<<<<

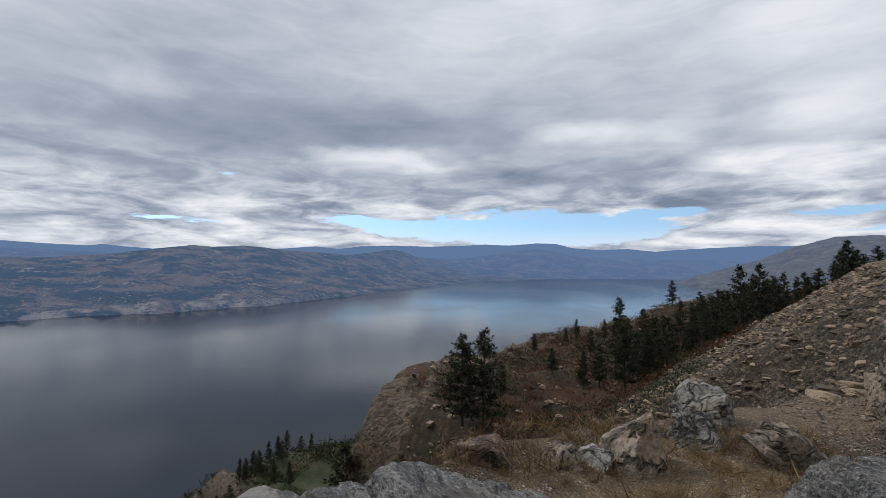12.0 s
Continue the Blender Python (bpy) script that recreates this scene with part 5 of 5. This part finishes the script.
def scatter_clumps(name, seed, count, area, mat, label, leaf, per, tall, accept, wide=0.3):
    """Scrub or grass that nobody could count: one mesh of small blades and leaves."""
    rng = np.random.RandomState(seed)
    xs, ys = rng.uniform(area[0], area[1], count), rng.uniform(area[2], area[3], count)
    zs, ds, rs = land(xs, ys)
    ok = accept(xs, ys, ds, rs)
    verts, faces = [], []
    for x, y, z in zip(xs[ok], ys[ok], zs[ok]):
        size = tall * rng.uniform(0.5, 1.4)
        c = rng.normal(size=(per, 3)) * np.array((0.45, 0.45, 0.3)) * size
        c[:, 2] = np.abs(c[:, 2]) + 0.05 * size
        u = rng.normal(size=(per, 3)) + np.array((0, 0, 0.8))
        u /= np.linalg.norm(u, axis=1)[:, None]
        w = np.cross(u, rng.normal(size=(per, 3)))
        w /= np.linalg.norm(w, axis=1)[:, None] + 1e-9
        s = leaf * rng.uniform(0.6, 1.4, (per, 1)) * size / tall
        base = np.array((x, y, z)) + c
        k = len(verts)
        verts.extend(np.stack([base - w * s * wide, base + w * s * wide, base + u * s], 1).reshape(-1, 3))
        faces.extend([(k + 3 * i, k + 3 * i + 1, k + 3 * i + 2) for i in range(per)])
    return tagged(new(name, mesh_of(name, verts, faces, mat, False)), label, "scrub", kind="stuff")


scatter_clumps("bench_scrub", 4, 9000, (-130, 20, 60, 190), LEAF_GREEN, "dark green scrub on the low bench above the lake", 0.5, 24, 2.0, lambda x, y, d, r: (d > 62) & (d < 150) & (vnoise(x * 0.08, y * 0.08, 0, 4) > 0.5))
hill_area = (-45, 70, 25, 160)
scatter_clumps("russet_scrub", 5, 15000, hill_area, LEAF_RED, "russet autumn scrub on the hillside", 0.16, 40, 0.9, lambda x, y, d, r: (d > 11) & (d < 39) & (vnoise(x * 0.07, y * 0.07, 0, 4) > 0.44))
scatter_clumps("green_scrub", 6, 13000, hill_area, LEAF_GREEN, "dull green scrub on the hillside", 0.16, 40, 0.9, lambda x, y, d, r: (d > 11) & (d < 39) & (vnoise(x * 0.07, y * 0.07, 0, 14) > 0.5))
scatter_clumps("dry_grass", 7, 5000, (3, 40, 2, 70), GRASS_DRY, "straw-coloured dry grass beside the path", 0.16, 26, 0.13, wide=0.04, accept=lambda x, y, d, r: ((r > 0.5) & (r < 6) & (y > 20)) | ((r > 0.6) & (r < 3.5) & (vnoise(x, y, 0, 3) > 0.62)))
scatter_clumps("leaf_litter", 9, 5200, (3, 14, -2, 22), LEAF_BUSH, "brown leaf litter and twigs between path and cliff", 0.055, 16, 0.06, wide=0.22, accept=lambda x, y, d, r: (r > 0.12) & (r < 3.6))
scatter_clumps("verge_grass", 8, 14000, (-4, 16, 1, 34), GRASS_GREEN, "green tufts along the asphalt's edge", 0.08, 30, 0.09, wide=0.05,
               accept=lambda x, y, d, r: (np.abs(offset_from(ROAD_L, x, y) - 0.12) < 0.22) & (vnoise(x * 0.9, y * 0.9, 0, 5) > 0.57))

# ---- loose stones ----
PEBBLES = [stone_shape(900 + sd, 1, 7, 0.0) for sd in range(6)]
CHIP_FACES = np.array([(0, 2, 4), (2, 1, 4), (1, 3, 4), (3, 0, 4), (2, 0, 5), (1, 2, 5), (3, 1, 5), (0, 3, 5)])
rng_c = np.random.RandomState(77)
CHIPS = [(np.array([(1, 0, 0), (-1, 0, 0), (0, 1, 0), (0, -1, 0), (0, 0, 1), (0, 0, -1)]) + rng_c.uniform(-0.45, 0.45, (6, 3)), CHIP_FACES) for _ in range(6)]
CHUNKS = [stone_shape(950 + sd, 2, 7, 0.03, 1.0, 0.05) for sd in range(6)]


def scatter_stones(name, seed, count, area, sizes, mat, label, accept, sink=0.25, flat=0.6, power=2.5, shapes=None, lift=None):
    rng = np.random.RandomState(seed)
    xs, ys = rng.uniform(area[0], area[1], count), rng.uniform(area[2], area[3], count)
    zs, ds, rs = land(xs, ys)
    ok = accept(xs, ys, ds, rs)
    if lift:
        zs = zs + lift(xs, ys, rs)
    V, F, k = [], [], 0
    for x, y, z in zip(xs[ok], ys[ok], zs[ok]):
        pv, pf = (shapes or PEBBLES)[rng.randint(6)]
        s = sizes[0] + (sizes[1] - sizes[0]) * rng.rand() ** power
        a = rng.uniform(0, 2 * math.pi)
        ca, sa = math.cos(a), math.sin(a)
        q = pv * np.array((s * rng.uniform(0.7, 1.3), s * rng.uniform(0.6, 1.0), s * flat * rng.uniform(0.6, 1.1))) / 2
        t = rng.uniform(-0.4, 0.4)
        q = np.stack([q[:, 0] * math.cos(t) - q[:, 2] * math.sin(t), q[:, 1], q[:, 0] * math.sin(t) + q[:, 2] * math.cos(t)], 1)
        V.append(np.stack([q[:, 0] * ca - q[:, 1] * sa + x, q[:, 0] * sa + q[:, 1] * ca + y, q[:, 2] + z + s * flat * sink], 1))
        F.append(pf + k)
        k += len(pv)
    return tagged(new(name, mesh_of(name, np.concatenate(V), np.concatenate(F), mat, False)), label, "loose stones", kind="stuff")


def stone_mix(name, dark, light):
    N = material(name)
    col = N.mix(island(N), dark, light)
    n = N.noise(N.pos, 30, 5, 0.75)
    col = N.mix(N.span(n, 0.42, 0.62, 0.0, 0.6), col, dark)
    return finish(N, col, 0.85, n, 0.006, 0.6)


PEBBLE = stone_mix("mixed_gravel_pebbles", (0.065, 0.052, 0.039), (0.40, 0.33, 0.255))
RUBBLE = stone_mix("talus_rubble", (0.05, 0.036, 0.024), (0.47, 0.35, 0.23))
RUBBLE_DARK = stone_mix("brown_rubble", (0.022, 0.015, 0.010), (0.22, 0.15, 0.095))
DARKBIT = stone_mix("dark_debris", (0.012, 0.011, 0.010), (0.05, 0.042, 0.034))


def on_road(x, y, r):
    """How far the crowned asphalt stands above the land under it."""
    left = np.maximum(-offset_from(ROAD_L, x, y), 0)
    f = left / np.maximum(left - np.minimum(r, -1e-3), 1e-3)
    return 0.042 + 0.14 * f * (1 - f)


off_road = lambda x, y: offset_from(ROAD_L, x, y) > 0.05
scatter_stones("gravel_pebbles", 11, 150000, (-8, 4, 1.5, 18), (0.012, 0.036), PEBBLE, "loose grey-brown gravel on the pull-out",
               lambda x, y, d, r: (d < 0.3) & (offset_from(ROW, x, y) < 0.6) & (vnoise(x * 0.45, y * 0.45, 0, 12) + 0.3 * (vnoise(x * 2, y * 2, 0, 13) - 0.5) < 0.62) & off_road(x, y) & ~((np.abs((x + 0.4) * 0.91 - (y - 13.68) * 0.415) < 1.12) & (np.abs((x + 0.4) * 0.415 + (y - 13.68) * 0.91) < 0.95)), 0.2, 0.7, 1.6, CHIPS)
scatter_stones("verge_gravel", 18, 42000, (0.2, 8, 14, 25), (0.015, 0.05), PEBBLE, "coarse brown gravel on the verge beside the path", lambda x, y, d, r: (d < 0.2) & off_road(x, y)
               & ~((np.abs((x + 0.4) * 0.91 - (y - 13.68) * 0.415) < 1.12) & (np.abs((x + 0.4) * 0.415 + (y - 13.68) * 0.91) < 0.95)), 0.2, 0.6, 2.0, CHIPS)
scatter_stones("talus_rubble", 12, 26000, (-4, 45, 15, 80), (0.10, 0.6), RUBBLE, "broken talus stones covering the embankment", lambda x, y, d, r: (d > 0.0) & (d < 15) & ((y > 30) | (x > 12)), 0.15, 0.5, 2.6)
scatter_stones("near_talus", 22, 9500, (-3.5, 14, 16, 34), (0.06, 0.42), RUBBLE, "angular broken stones on the bank below the verge", lambda x, y, d, r: (d > np.where(y < 20, 0.5, -0.4)) & (d < 9) & (x > -3.2), 0.15, 0.36, 2.6, CHUNKS)
scatter_stones("hill_rubble", 13, 5000, (-40, 60, 30, 140), (0.2, 1.1), RUBBLE, "scattered stones on the lower hillside", lambda x, y, d, r: (d > 12) & (d < 46), 0.1, 0.6, 3.0)
scatter_stones("row_rubble", 14, 3200, (-13, 0, 7.5, 17), (0.02, 0.15), RUBBLE_DARK, "small broken stones among the boulders", lambda x, y, d, r: (np.abs(offset_from(ROW, x, y)) < 1.1) & ((x < -2.9) | (y > 15.8)), 0.2, 0.6, 2.8, CHUNKS)
scatter_stones("cliff_foot_rubble", 15, 5600, (3.5, 22, -3, 36), (0.04, 0.55), RUBBLE_DARK, "fallen stones between fence and cliff", lambda x, y, d, r: (r > 0.9) & (-offset_from(FOOT, x, y) < 0.6), 0.15, 0.45, 3.0, CHUNKS)
scatter_stones("road_debris", 16, 5200, (-2, 9, 1, 24), (0.006, 0.024), DARKBIT, "dark crumbs of debris strewn on the asphalt", lambda x, y, d, r: (offset_from(ROAD_L, x, y) < -0.1) & (r < -0.1), 0.3, 0.5, 2.6, None, on_road)
scatter_stones("edge_clods", 17, 12000, (-2.5, 15, 1, 34), (0.03, 0.16), DARKBIT, "dark crumbled asphalt and sod along the path's edge",
               lambda x, y, d, r: (np.abs(offset_from(ROAD_L, x, y) - 0.03) < 0.11) & (vnoise(x * 1.3, y * 1.3, 0, 6) > 0.48), 0.25, 0.45, 2.0, None, lambda x, y, r: x * 0 + 0.03)

scatter_clumps("straw_tufts", 20, 260, (-3, 0.0, 16.4, 18.4), GRASS_DRY, "straw tufts between the stones at the drop", 0.10, 40, 0.10, wide=0.025, accept=lambda x, y, d, r: (d > -2.5) & (d < 0.5) & (y > 16.6))
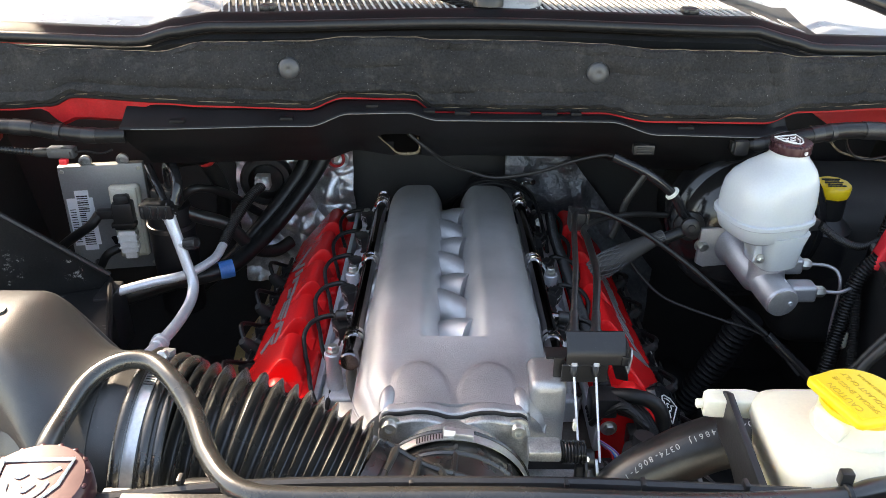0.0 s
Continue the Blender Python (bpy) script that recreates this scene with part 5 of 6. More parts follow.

>>>>

What to work on
Find how many lines include the string "recreates" and report that number alone.

The completed task
2